На прощание Константин и Фортунат предлагали мне все услуги, какие они только были в силах оказать; но мне ни в чем не было нужды; у меня оставалось еще золотом и векселями около семи или восьми тысяч. Я только взял с них слово зайти на возвратном пути за мною в Смирну, если я еще тут буду.
Странно, когда я расстался с этими людьми, у меня как будто тяжесть спала с груди. С ними мне как-то было неловко, совестно; а издали я видел одну только их поэтическую сторону; они представлялись мне древними изгнанниками из Трои, которые с оружием в руках искали себе отчизны.
Мы сделали обыкновенный сигнал, означающий, что на корабле есть человек, который желает съехать на берег. За мною пришла лодка. Во время пути я спрашивал, где мне отыскать мать Апостоли. Она недели за три перед тем переехала на маленькую дачу поблизости Смирны. Один из гребцов вызвался проводить меня туда.
Все люди ее были в трауре. Пассажиры «Прекрасной Левантинки» рассказали в Смирне о смерти Апостоли, которой они обязаны были своею свободою. Тогда же мать и сестра его сдали свой торговый дом, который они держали только для того, чтобы увеличить состояние своего сына и брата, и на вырученные деньги купили себе загородный домик, чтобы там свободно предаваться своей горести.

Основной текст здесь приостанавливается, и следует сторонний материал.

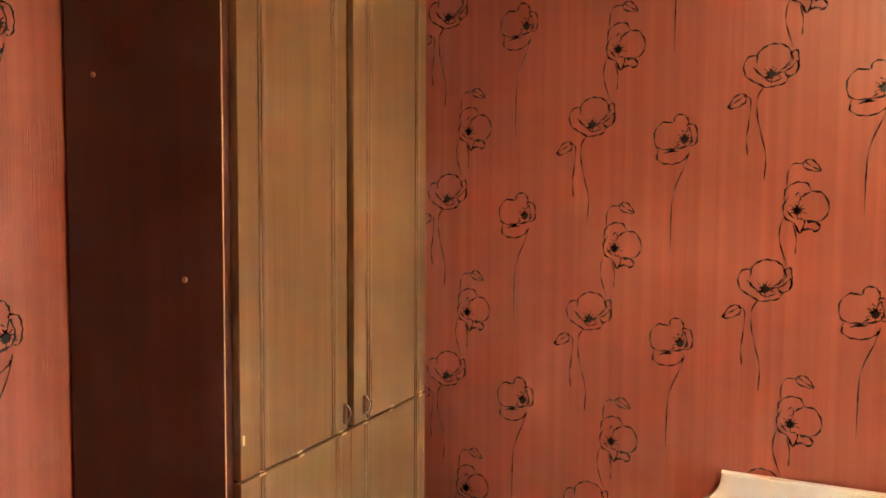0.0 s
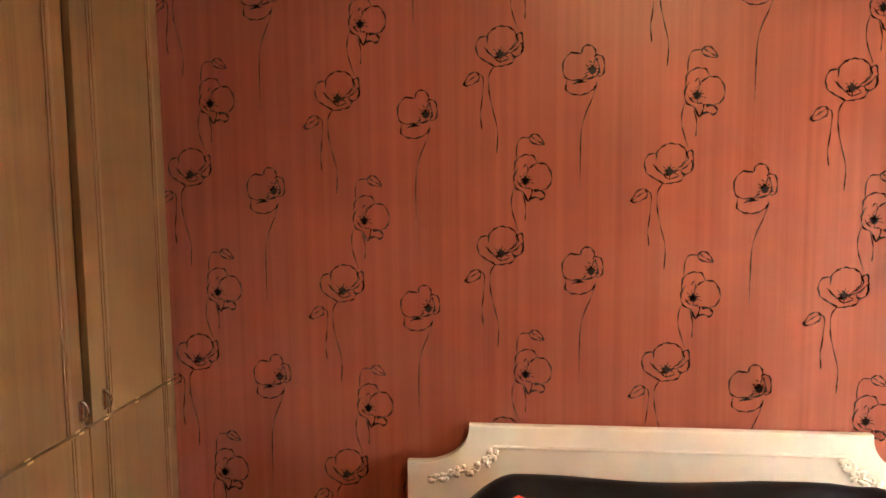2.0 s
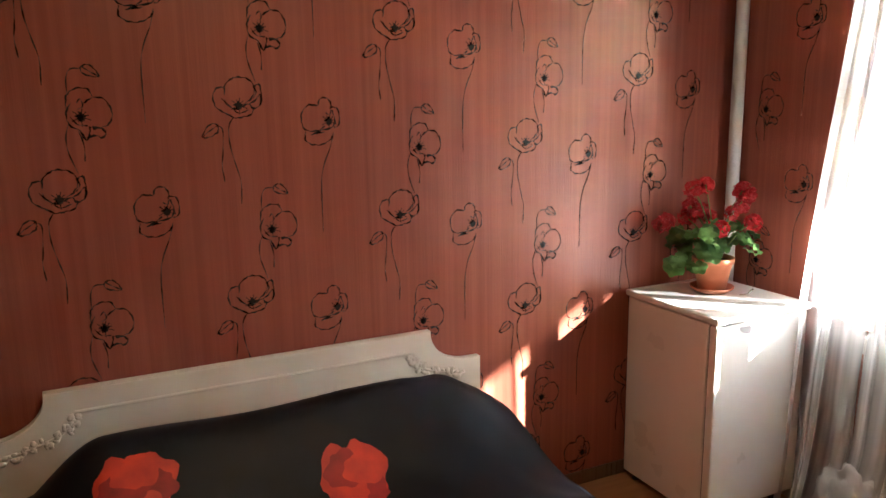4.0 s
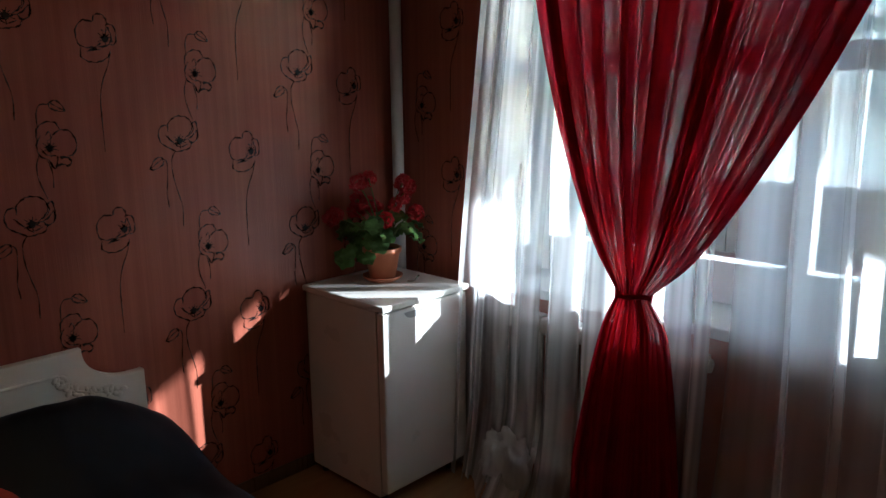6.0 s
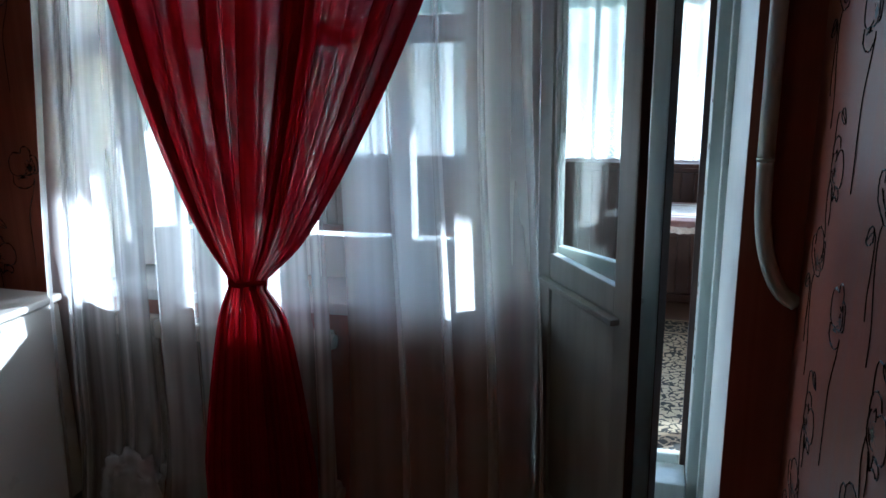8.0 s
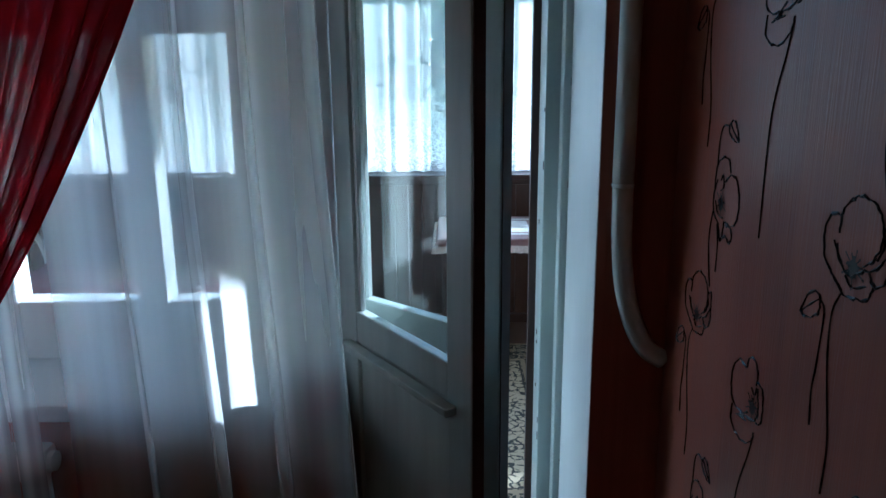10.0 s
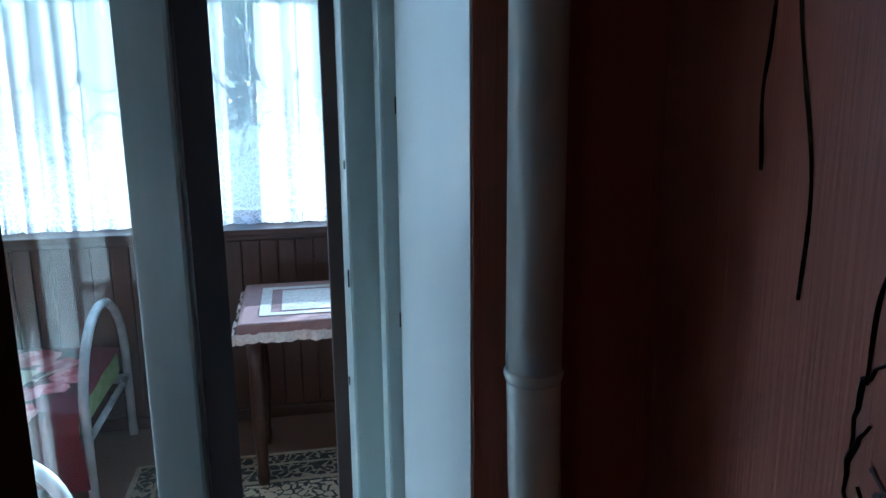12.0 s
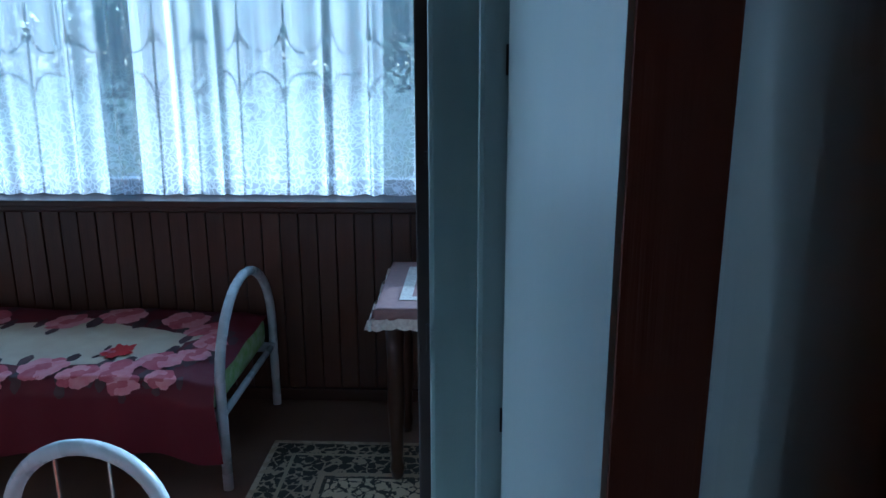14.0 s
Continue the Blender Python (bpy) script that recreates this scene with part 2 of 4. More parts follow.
# grey that stands in for the shade inside the fridge's hand scoop
GRIP_SHADE = material("grip_shade_grey", (0.36, 0.35, 0.34), 0.5)
FRIDGE_DARK = material("dark_gasket", (0.05, 0.05, 0.05), 0.7)
TERRACOTTA = material("terracotta_plastic", (0.46, 0.155, 0.07), 0.5, other=(0.38, 0.12, 0.055), scale=(12, 12, 12))
SOIL = material("soil", (0.035, 0.022, 0.014), 0.95, scale=(90, 90, 90), bump=0.8)
LEAF = material("geranium_leaf", (0.10, 0.22, 0.05), 0.5, other=(0.05, 0.12, 0.025), scale=(30, 30, 30), random_value=0.35)
PETAL = material("geranium_petal", (0.62, 0.012, 0.02), 0.55, other=(0.42, 0.006, 0.012), scale=(40, 40, 40), random_value=0.3)
STEM = material("green_stem", (0.12, 0.2, 0.05), 0.6)
FLOOR_WOOD = material("floor_laminate", (0.36, 0.2, 0.09), 0.35, other=(0.26, 0.13, 0.055), scale=(3, 30, 3), detail=6, bump=0.1)
BROWN_LINO = material("brown_floor_paint", (0.16, 0.1, 0.07), 0.45, other=(0.12, 0.07, 0.05), scale=(6, 6, 6), detail=7, bump=0.15)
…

Как скоро я сказал свое имя, все двери передо мною отворились. Мать Апостоли знала дружбу мою со своим сыном и попечения мои о нем. Она приняла меня стоя, в комнате, обитой черным; безмолвные слезы текли по щекам ее. Я преклонил колена перед этой великой горестью; она подняла меня, прижала к своему сердцу и вскричала:
— Расскажите мне о сыне!
В эту минуту пришла сестра Апостоли. Мать велела ей снять покрывало, потому что я у них не чужой: я увидел девушку лет шестнадцати или семнадцати, которая показалась бы мне красавицею, если бы образ, запечатленный у меня в сердце, не затмевал того, который был перед моими глазами.
Я отдал каждой из них то, что завещал Апостоли: матери волосы, сестре кольцо, обеим письмо; потом должен был рассказывать им о его болезни и смерти. Я знал, что одни слезы облегчают глубокую скорбь; и потому не забыл ни малейшей подробности о переходе с земли на небо ангела, которого она лишилась. Они плакали, но без судорожных движений, без отчаяния, как должны плакать христианки.
Я оставался у них целый день; для них я забыл о самом себе; вечером я возвратился в город и отправился прямо к консулу. Он знал мою историю от офицеров «Трезубца», который останавливался в Смирне через неделю после бегства моего из Константинополя, потому что на другой же день, после дуэли моей с лейтенантом Борком, капитан Стенбау получил предписание возвратиться в Англию. Все обо мне жалели, как я и думал, и даже сам капитан намеревался по возвращении в Лондон представить это дело лордам адмиралтейства в настоящем виде. Консул отдал мне письмо от моих родителей с векселем на пятьсот фунтов стерлингов на случай, если у меня не достанет денег. Это письмо было писано три месяца назад и, следственно, тогда, когда в Лондоне еще не могли знать о смерти мистера Борка.